Pictures do not belong in your copy. Repeat all the other data exactly.

[DATA LINES]
━━━━━━━━━━━━━━━━

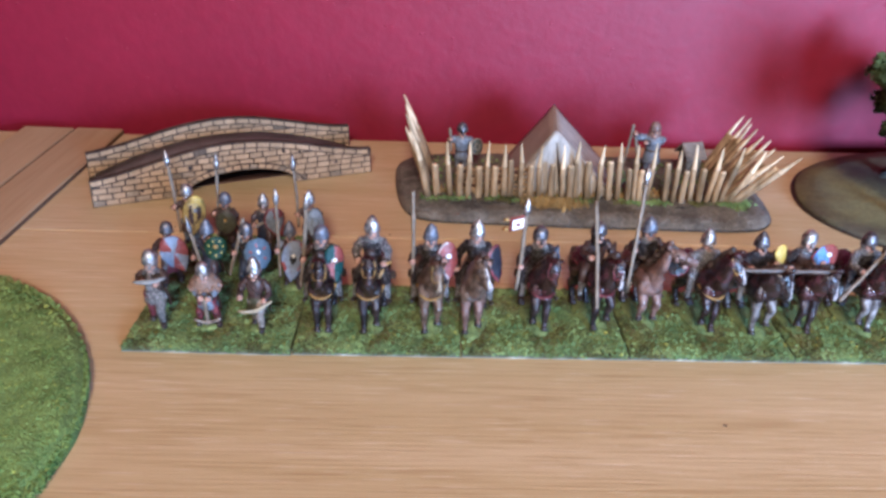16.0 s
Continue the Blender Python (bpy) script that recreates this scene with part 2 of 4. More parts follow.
navy = mat("dark_slate_paint", (0.022, 0.023, 0.032), rough=0.34, spec=0.35, var=0.35, scale=900, bump=0.5, depth=0.0004, fine=1300)
green = mat("dark_green_paint", (0.011, 0.030, 0.013), rough=0.45, spec=0.2, var=0.3, scale=900, bump=0.5, depth=0.0004, fine=1300)
teal = mat("teal_paint", (0.014, 0.045, 0.042), rough=0.45, spec=0.2, var=0.3, scale=900, bump=0.5, depth=0.0004, fine=1300)
yellow = mat("yellow_paint", (0.42, 0.295, 0.055), rough=0.34, spec=0.35, var=0.25, scale=900, bump=0.5, depth=0.0004, fine=1300)
ochre = mat("ochre_strap_paint", (0.25, 0.15, 0.045), rough=0.34, spec=0.35, var=0.3, scale=900, bump=0.5, depth=0.0004, fine=1300)
white = mat("white_dot_paint", (0.75, 0.73, 0.70), rough=0.34, spec=0.35, var=0.08, scale=900, bump=0.5, depth=0.0004, fine=1300)
black = mat("black_paint", (0.02, 0.02, 0.022), rough=0.34, spec=0.35, var=0.4, scale=900, bump=0.5, depth=0.0004, fine=1300)
brown = mat("brown_cloth_paint", (0.045, 0.026, 0.022), rough=0.34, spec=0.35, var=0.4, scale=900, bump=0.5, depth=0.0004, fine=1300)
orange = mat("russet_cape_paint", (0.165, 0.095, 0.06), rough=0.6, var=0.4, scale=500, bump=0.7)
olive = mat("olive_cloth_paint", (0.048, 0.044, 0.024), rough=0.34, spec=0.35, var=0.4, scale=900, bump=0.5, depth=0.0004, fine=1300)
slate = mat("slate_cloth_paint", (0.13, 0.145, 0.17), rough=0.34, spec=0.35, var=0.3, scale=900, bump=0.5, depth=0.0004, fine=1300)
h_black = mat("black_brown_horse_paint", (0.014, 0.0065, 0.0068), tint=(0.055, 0.028, 0.028), edge=(0.48, 0.80), rough=0.25, spec=0.55, coat=0.3, var=0.4, scale=520, bump=0.8, depth=0.0005, fine=1500)
h_bay = mat("bay_horse_paint", (0.018, 0.0065, 0.0068), tint=(0.080, 0.025, 0.029), edge=(0.44, 0.78), rough=0.25, spec=0.55, coat=0.3, var=0.4, scale=520, bump=0.8, depth=0.0005, fine=1500)
h_tan = mat("tan_horse_paint", (0.062, 0.036, 0.024), tint=(0.16, 0.10, 0.068), edge=(0.35, 0.72), rough=0.33, coat=0.25, var=0.4, scale=520, bump=0.8, depth=0.0005, fine=1500)
h_dun = mat("dun_horse_paint", (0.095, 0.048, 0.037), tint=(0.225, 0.132, 0.102), edge=(0.35, 0.72), rough=0.33, coat=0.25, var=0.4, scale=520, bump=0.8, depth=0.0005, fine=1500)
h_grey = mat("grey_horse_paint", (0.070, 0.055, 0.050), tint=(0.27, 0.24, 0.225), edge=(0.40, 0.70), rough=0.33, coat=0.25, var=0.4, scale=520, bump=0.8, depth=0.0005, fine=1500)


# ---- mesh tools; lengths in millimetres ----
def smooth_run(pts, radii, step):
    """Rounds a run of points and radii by a spline, in steps of about the given length."""
    rs = [r if isinstance(r, (list, tuple)) else (r, r) for r in (radii if isinstance(radii, (list, tuple)) and len(radii) == len(pts) else [radii] * len(pts))]
    out, rad = [], []
    for i in range(len(pts) - 1):
        a, b, c, d = pts[max(0, i - 1)], pts[i], pts[i + 1], pts[min(len(pts) - 1, i + 2)]
        n = max(1, min(6, int((c - b).length / step)))
        for j in range(n):
            t = j / n
            out.append(0.5 * (2 * b + (c - a) * t + (2 * a - 5 * b + 4 * c - d) * t * t + (3 * b - a - 3 * c + d) * t ** 3))
            e = t * t * (3 - 2 * t)
            rad.append((rs[i][0] + (rs[i + 1][0] - rs[i][0]) * e, rs[i][1] + (rs[i + 1][1] - rs[i][1]) * e))
    return out + [pts[-1]], rad + [rs[-1]]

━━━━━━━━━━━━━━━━

[ANSWER IN FULL]
16.0 s
Continue the Blender Python (bpy) script that recreates this scene with part 2 of 4. More parts follow.
navy = mat("dark_slate_paint", (0.022, 0.023, 0.032), rough=0.34, spec=0.35, var=0.35, scale=900, bump=0.5, depth=0.0004, fine=1300)
green = mat("dark_green_paint", (0.011, 0.030, 0.013), rough=0.45, spec=0.2, var=0.3, scale=900, bump=0.5, depth=0.0004, fine=1300)
teal = mat("teal_paint", (0.014, 0.045, 0.042), rough=0.45, spec=0.2, var=0.3, scale=900, bump=0.5, depth=0.0004, fine=1300)
yellow = mat("yellow_paint", (0.42, 0.295, 0.055), rough=0.34, spec=0.35, var=0.25, scale=900, bump=0.5, depth=0.0004, fine=1300)
ochre = mat("ochre_strap_paint", (0.25, 0.15, 0.045), rough=0.34, spec=0.35, var=0.3, scale=900, bump=0.5, depth=0.0004, fine=1300)
white = mat("white_dot_paint", (0.75, 0.73, 0.70), rough=0.34, spec=0.35, var=0.08, scale=900, bump=0.5, depth=0.0004, fine=1300)
black = mat("black_paint", (0.02, 0.02, 0.022), rough=0.34, spec=0.35, var=0.4, scale=900, bump=0.5, depth=0.0004, fine=1300)
brown = mat("brown_cloth_paint", (0.045, 0.026, 0.022), rough=0.34, spec=0.35, var=0.4, scale=900, bump=0.5, depth=0.0004, fine=1300)
orange = mat("russet_cape_paint", (0.165, 0.095, 0.06), rough=0.6, var=0.4, scale=500, bump=0.7)
olive = mat("olive_cloth_paint", (0.048, 0.044, 0.024), rough=0.34, spec=0.35, var=0.4, scale=900, bump=0.5, depth=0.0004, fine=1300)
slate = mat("slate_cloth_paint", (0.13, 0.145, 0.17), rough=0.34, spec=0.35, var=0.3, scale=900, bump=0.5, depth=0.0004, fine=1300)
h_black = mat("black_brown_horse_paint", (0.014, 0.0065, 0.0068), tint=(0.055, 0.028, 0.028), edge=(0.48, 0.80), rough=0.25, spec=0.55, coat=0.3, var=0.4, scale=520, bump=0.8, depth=0.0005, fine=1500)
h_bay = mat("bay_horse_paint", (0.018, 0.0065, 0.0068), tint=(0.080, 0.025, 0.029), edge=(0.44, 0.78), rough=0.25, spec=0.55, coat=0.3, var=0.4, scale=520, bump=0.8, depth=0.0005, fine=1500)
h_tan = mat("tan_horse_paint", (0.062, 0.036, 0.024), tint=(0.16, 0.10, 0.068), edge=(0.35, 0.72), rough=0.33, coat=0.25, var=0.4, scale=520, bump=0.8, depth=0.0005, fine=1500)
h_dun = mat("dun_horse_paint", (0.095, 0.048, 0.037), tint=(0.225, 0.132, 0.102), edge=(0.35, 0.72), rough=0.33, coat=0.25, var=0.4, scale=520, bump=0.8, depth=0.0005, fine=1500)
h_grey = mat("grey_horse_paint", (0.070, 0.055, 0.050), tint=(0.27, 0.24, 0.225), edge=(0.40, 0.70), rough=0.33, coat=0.25, var=0.4, scale=520, bump=0.8, depth=0.0005, fine=1500)


# ---- mesh tools; lengths in millimetres ----
def smooth_run(pts, radii, step):
    """Rounds a run of points and radii by a spline, in steps of about the given length."""
    rs = [r if isinstance(r, (list, tuple)) else (r, r) for r in (radii if isinstance(radii, (list, tuple)) and len(radii) == len(pts) else [radii] * len(pts))]
    out, rad = [], []
    for i in range(len(pts) - 1):
        a, b, c, d = pts[max(0, i - 1)], pts[i], pts[i + 1], pts[min(len(pts) - 1, i + 2)]
        n = max(1, min(6, int((c - b).length / step)))
        for j in range(n):
            t = j / n
            out.append(0.5 * (2 * b + (c - a) * t + (2 * a - 5 * b + 4 * c - d) * t * t + (3 * b - a - 3 * c + d) * t ** 3))
            e = t * t * (3 - 2 * t)
            rad.append((rs[i][0] + (rs[i + 1][0] - rs[i][0]) * e, rs[i][1] + (rs[i + 1][1] - rs[i][1]) * e))
    return out + [pts[-1]], rad + [rs[-1]]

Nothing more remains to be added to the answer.